→ EXERCISE DETAILS
Emit the exact text of every line from the line with "q = m.to_quaternion()" to the line with "scene.view_settings.keyframe_insert(path, frame=frame(t))", both ends included. No other output is expected.

Scripts that build animated scenes
----
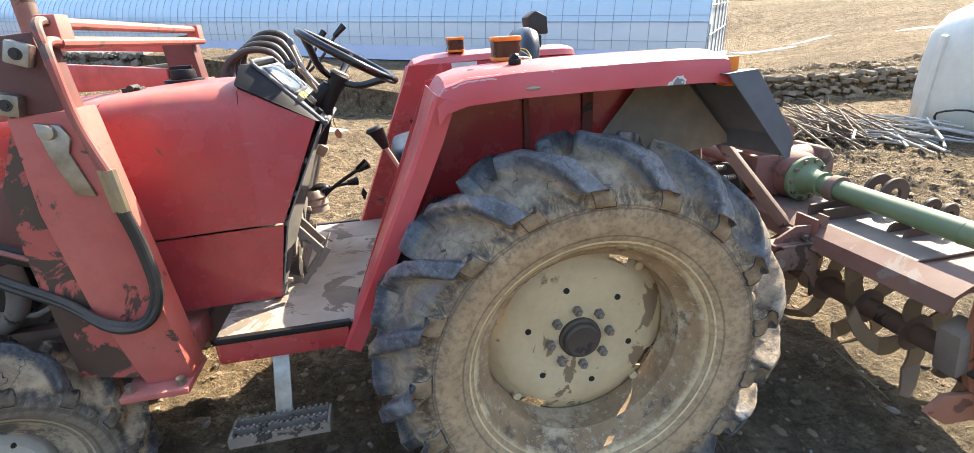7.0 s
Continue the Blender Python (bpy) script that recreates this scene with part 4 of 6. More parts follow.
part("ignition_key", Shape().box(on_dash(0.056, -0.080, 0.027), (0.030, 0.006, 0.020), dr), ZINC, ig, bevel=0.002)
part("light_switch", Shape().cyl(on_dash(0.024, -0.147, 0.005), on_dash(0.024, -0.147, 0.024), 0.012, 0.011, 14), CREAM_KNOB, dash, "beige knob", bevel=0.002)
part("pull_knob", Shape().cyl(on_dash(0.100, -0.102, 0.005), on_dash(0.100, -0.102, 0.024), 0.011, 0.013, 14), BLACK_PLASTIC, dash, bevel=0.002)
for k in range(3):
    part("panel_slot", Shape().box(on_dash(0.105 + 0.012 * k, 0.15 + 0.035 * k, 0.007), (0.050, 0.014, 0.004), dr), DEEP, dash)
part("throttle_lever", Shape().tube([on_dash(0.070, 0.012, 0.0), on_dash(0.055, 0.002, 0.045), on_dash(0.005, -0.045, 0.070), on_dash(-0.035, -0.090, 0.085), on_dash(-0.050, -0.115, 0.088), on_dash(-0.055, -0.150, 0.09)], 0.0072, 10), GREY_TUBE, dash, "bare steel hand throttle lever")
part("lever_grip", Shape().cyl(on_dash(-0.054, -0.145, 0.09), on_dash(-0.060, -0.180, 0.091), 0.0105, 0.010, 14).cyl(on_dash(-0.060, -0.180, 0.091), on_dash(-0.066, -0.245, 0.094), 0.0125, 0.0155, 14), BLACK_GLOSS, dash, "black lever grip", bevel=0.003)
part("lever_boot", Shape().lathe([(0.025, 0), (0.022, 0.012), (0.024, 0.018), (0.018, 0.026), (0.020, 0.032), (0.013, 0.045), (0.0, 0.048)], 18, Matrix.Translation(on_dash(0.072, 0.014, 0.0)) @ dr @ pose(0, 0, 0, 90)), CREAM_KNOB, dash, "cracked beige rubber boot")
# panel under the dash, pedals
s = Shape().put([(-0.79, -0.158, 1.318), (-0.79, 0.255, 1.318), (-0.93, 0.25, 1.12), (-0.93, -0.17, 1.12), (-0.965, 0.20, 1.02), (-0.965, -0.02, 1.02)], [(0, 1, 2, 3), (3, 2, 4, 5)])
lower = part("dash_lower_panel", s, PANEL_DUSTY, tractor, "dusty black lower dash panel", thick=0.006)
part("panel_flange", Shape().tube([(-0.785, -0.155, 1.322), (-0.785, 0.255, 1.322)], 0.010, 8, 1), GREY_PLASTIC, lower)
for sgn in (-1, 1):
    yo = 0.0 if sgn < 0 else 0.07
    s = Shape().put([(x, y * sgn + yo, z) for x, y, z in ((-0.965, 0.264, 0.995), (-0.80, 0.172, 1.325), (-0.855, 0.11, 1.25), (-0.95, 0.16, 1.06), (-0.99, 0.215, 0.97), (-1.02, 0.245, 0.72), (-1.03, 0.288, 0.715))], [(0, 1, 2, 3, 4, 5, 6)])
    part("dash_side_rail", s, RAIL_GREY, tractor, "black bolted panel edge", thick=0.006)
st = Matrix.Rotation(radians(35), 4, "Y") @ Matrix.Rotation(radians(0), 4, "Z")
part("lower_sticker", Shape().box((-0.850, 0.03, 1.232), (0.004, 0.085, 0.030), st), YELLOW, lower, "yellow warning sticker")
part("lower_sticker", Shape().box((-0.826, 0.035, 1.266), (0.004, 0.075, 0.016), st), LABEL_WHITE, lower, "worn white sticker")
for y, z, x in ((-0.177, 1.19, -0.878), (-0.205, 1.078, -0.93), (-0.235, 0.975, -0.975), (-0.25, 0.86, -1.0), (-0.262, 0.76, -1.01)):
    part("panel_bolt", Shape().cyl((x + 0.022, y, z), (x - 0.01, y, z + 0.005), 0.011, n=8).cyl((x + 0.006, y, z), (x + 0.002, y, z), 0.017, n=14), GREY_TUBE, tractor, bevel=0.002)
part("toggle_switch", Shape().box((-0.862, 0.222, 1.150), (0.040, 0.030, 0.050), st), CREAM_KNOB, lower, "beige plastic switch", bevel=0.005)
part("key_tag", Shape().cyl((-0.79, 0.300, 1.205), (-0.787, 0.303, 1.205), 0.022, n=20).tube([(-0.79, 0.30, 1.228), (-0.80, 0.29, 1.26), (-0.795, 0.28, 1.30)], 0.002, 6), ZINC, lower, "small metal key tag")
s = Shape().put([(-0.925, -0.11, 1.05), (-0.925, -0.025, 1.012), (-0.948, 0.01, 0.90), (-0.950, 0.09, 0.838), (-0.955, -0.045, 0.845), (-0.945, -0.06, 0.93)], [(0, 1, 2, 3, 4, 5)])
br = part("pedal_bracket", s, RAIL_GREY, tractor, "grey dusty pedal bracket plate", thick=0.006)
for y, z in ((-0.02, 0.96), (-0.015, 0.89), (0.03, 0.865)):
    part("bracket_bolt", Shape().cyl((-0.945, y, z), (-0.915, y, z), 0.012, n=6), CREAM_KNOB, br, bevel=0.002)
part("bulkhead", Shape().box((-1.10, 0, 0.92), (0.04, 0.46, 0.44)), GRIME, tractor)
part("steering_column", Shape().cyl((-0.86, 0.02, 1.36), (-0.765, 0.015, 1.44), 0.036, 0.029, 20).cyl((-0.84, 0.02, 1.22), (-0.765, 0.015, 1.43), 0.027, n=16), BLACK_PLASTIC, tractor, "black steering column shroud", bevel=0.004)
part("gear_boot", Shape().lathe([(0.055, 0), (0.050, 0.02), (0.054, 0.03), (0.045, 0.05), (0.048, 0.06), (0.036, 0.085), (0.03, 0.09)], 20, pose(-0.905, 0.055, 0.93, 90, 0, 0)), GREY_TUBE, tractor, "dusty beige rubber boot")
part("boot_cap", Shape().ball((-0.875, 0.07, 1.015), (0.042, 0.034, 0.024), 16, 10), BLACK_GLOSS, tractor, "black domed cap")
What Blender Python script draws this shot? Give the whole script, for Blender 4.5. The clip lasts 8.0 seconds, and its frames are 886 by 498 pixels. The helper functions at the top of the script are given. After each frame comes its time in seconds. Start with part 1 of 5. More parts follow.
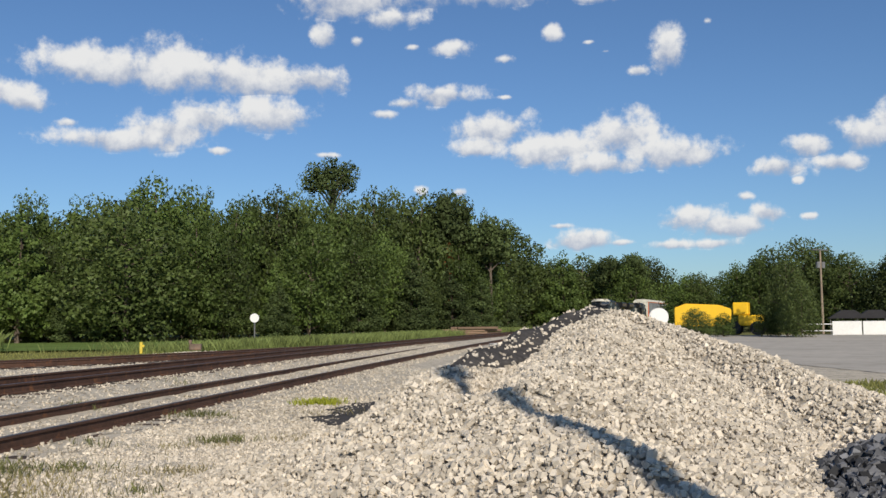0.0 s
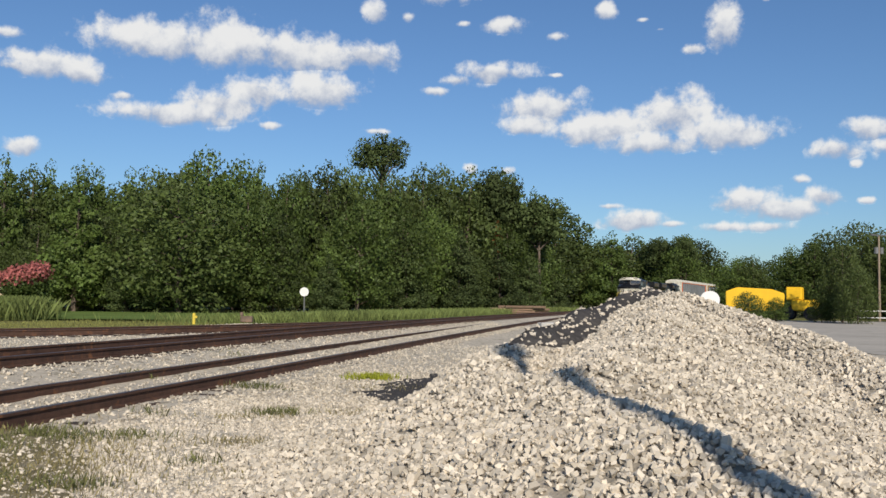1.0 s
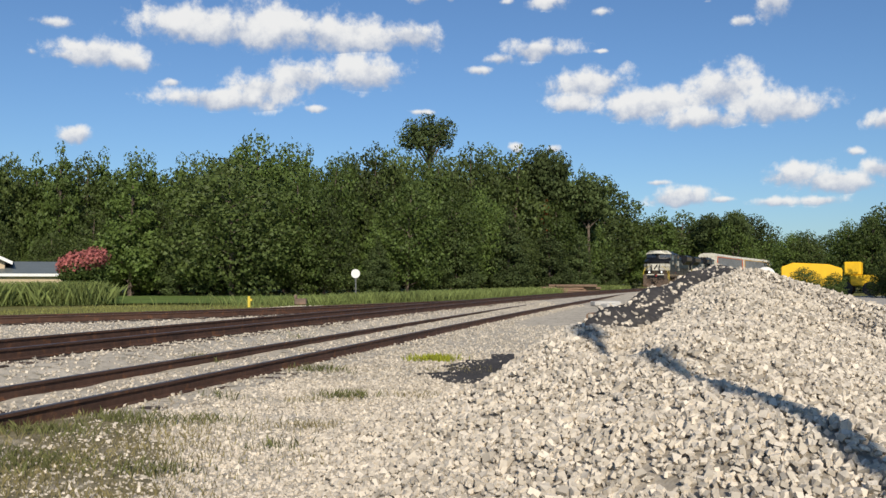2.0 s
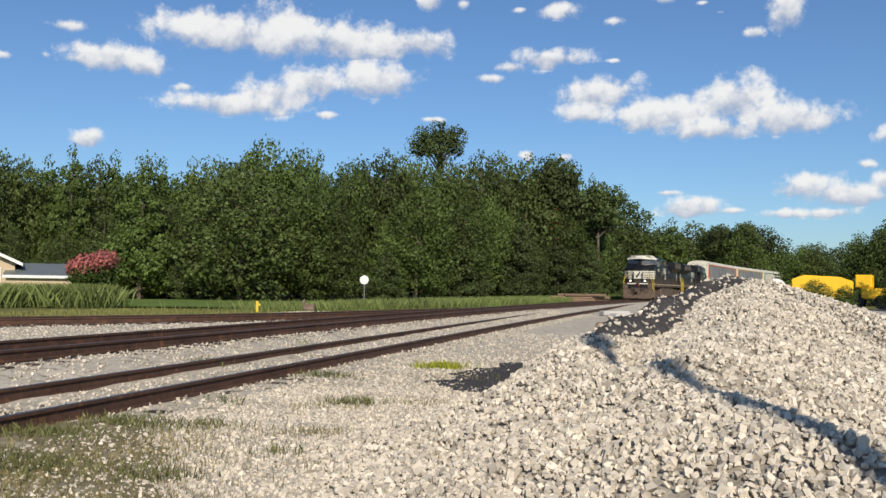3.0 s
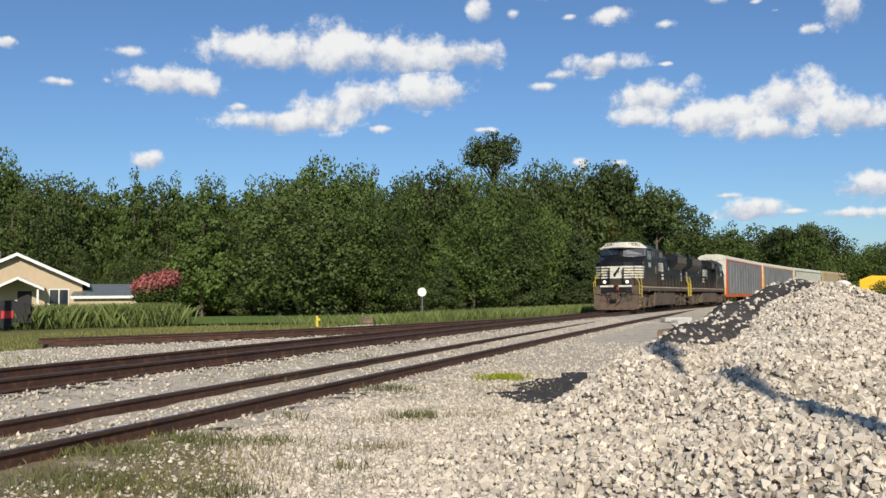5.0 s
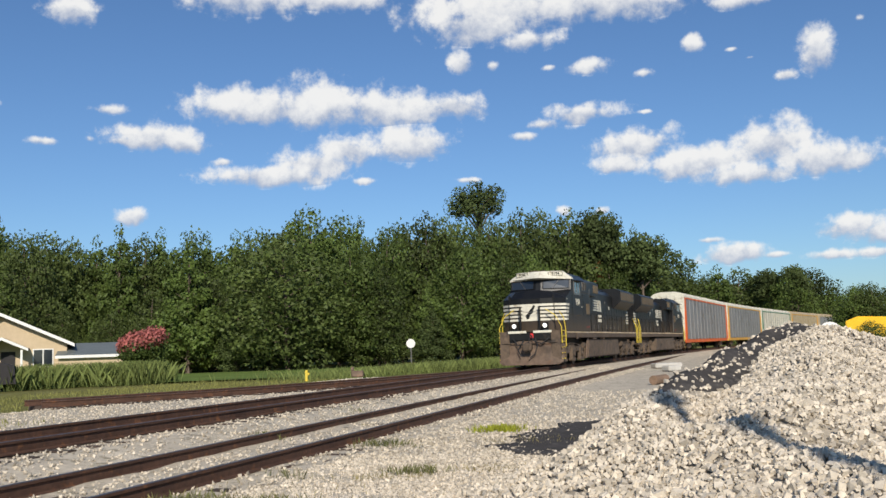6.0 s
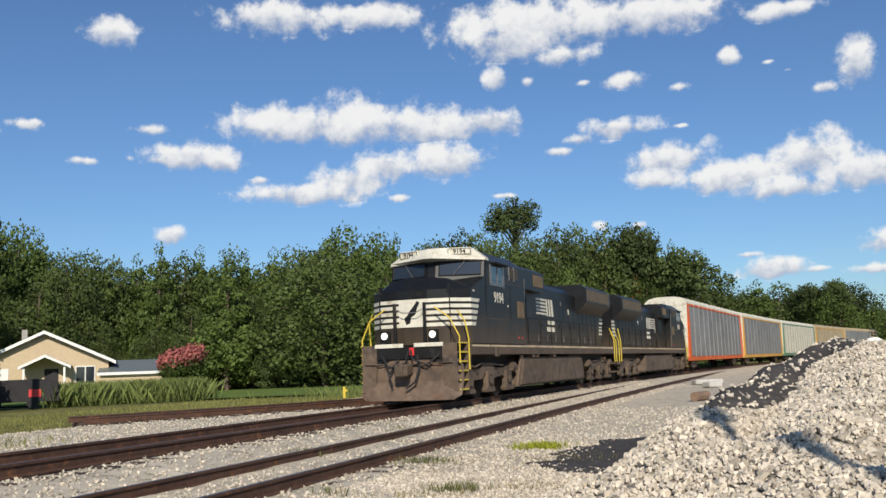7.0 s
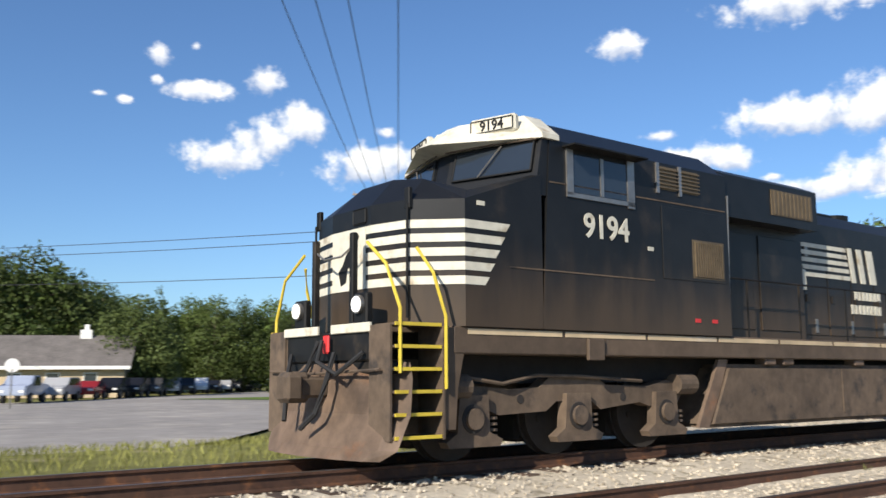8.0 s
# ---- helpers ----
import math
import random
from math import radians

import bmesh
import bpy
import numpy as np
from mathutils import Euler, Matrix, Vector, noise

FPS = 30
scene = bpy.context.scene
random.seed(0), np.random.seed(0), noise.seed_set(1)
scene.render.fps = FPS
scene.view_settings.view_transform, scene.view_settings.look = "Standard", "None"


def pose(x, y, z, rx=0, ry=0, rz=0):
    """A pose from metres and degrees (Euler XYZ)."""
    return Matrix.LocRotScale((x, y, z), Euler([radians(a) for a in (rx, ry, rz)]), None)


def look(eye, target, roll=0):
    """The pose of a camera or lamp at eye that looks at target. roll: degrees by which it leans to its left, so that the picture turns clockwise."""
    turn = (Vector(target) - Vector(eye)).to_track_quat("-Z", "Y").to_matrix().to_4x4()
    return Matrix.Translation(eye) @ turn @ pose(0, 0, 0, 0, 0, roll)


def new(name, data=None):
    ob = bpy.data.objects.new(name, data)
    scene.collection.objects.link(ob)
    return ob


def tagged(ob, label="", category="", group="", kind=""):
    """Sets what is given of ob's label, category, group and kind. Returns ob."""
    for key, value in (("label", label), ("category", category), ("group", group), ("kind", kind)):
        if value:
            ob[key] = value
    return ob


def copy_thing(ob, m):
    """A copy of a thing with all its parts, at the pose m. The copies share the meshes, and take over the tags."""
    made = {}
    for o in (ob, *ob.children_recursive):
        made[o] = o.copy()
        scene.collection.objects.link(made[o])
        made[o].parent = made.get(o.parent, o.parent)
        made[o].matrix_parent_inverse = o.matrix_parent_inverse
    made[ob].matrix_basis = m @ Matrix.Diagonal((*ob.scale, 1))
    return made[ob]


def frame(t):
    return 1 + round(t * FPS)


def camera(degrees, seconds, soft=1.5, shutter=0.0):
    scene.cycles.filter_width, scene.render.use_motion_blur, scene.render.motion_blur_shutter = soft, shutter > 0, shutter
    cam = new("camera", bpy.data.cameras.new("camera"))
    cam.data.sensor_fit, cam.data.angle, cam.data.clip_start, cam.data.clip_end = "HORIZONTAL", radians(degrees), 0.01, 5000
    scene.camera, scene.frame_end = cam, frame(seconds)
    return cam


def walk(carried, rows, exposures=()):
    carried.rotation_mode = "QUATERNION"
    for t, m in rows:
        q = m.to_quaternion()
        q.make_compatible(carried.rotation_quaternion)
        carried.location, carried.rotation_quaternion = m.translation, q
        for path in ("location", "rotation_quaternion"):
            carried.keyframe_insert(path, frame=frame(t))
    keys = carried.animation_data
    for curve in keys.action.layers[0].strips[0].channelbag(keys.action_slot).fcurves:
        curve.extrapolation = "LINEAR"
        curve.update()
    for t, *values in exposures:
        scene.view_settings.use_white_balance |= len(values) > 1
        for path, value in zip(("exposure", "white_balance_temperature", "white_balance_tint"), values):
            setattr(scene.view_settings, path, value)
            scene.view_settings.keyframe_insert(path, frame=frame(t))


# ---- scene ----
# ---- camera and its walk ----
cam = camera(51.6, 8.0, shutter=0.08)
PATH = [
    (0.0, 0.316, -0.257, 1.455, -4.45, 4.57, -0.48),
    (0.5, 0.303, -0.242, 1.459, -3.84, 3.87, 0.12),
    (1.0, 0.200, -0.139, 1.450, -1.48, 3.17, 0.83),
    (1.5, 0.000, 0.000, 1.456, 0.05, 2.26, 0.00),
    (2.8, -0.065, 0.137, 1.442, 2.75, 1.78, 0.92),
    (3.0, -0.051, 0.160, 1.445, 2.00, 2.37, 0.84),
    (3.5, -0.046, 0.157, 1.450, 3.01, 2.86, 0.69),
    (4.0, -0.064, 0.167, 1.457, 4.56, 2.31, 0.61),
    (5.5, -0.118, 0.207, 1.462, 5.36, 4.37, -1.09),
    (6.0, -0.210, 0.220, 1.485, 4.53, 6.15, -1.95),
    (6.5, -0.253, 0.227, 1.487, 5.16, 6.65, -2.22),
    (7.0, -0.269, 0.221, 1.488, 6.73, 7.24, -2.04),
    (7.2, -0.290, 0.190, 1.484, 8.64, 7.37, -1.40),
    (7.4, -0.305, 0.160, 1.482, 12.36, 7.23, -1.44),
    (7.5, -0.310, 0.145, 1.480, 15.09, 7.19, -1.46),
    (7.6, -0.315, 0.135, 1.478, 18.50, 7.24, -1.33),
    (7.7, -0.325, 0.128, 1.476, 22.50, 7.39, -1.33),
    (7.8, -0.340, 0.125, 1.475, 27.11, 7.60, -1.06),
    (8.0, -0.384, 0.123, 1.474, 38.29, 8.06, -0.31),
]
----
→ RESULT FOR THIS EXERCISE
        q = m.to_quaternion()
        q.make_compatible(carried.rotation_quaternion)
        carried.location, carried.rotation_quaternion = m.translation, q
        for path in ("location", "rotation_quaternion"):
            carried.keyframe_insert(path, frame=frame(t))
    keys = carried.animation_data
    for curve in keys.action.layers[0].strips[0].channelbag(keys.action_slot).fcurves:
        curve.extrapolation = "LINEAR"
        curve.update()
    for t, *values in exposures:
        scene.view_settings.use_white_balance |= len(values) > 1
        for path, value in zip(("exposure", "white_balance_temperature", "white_balance_tint"), values):
            setattr(scene.view_settings, path, value)
            scene.view_settings.keyframe_insert(path, frame=frame(t))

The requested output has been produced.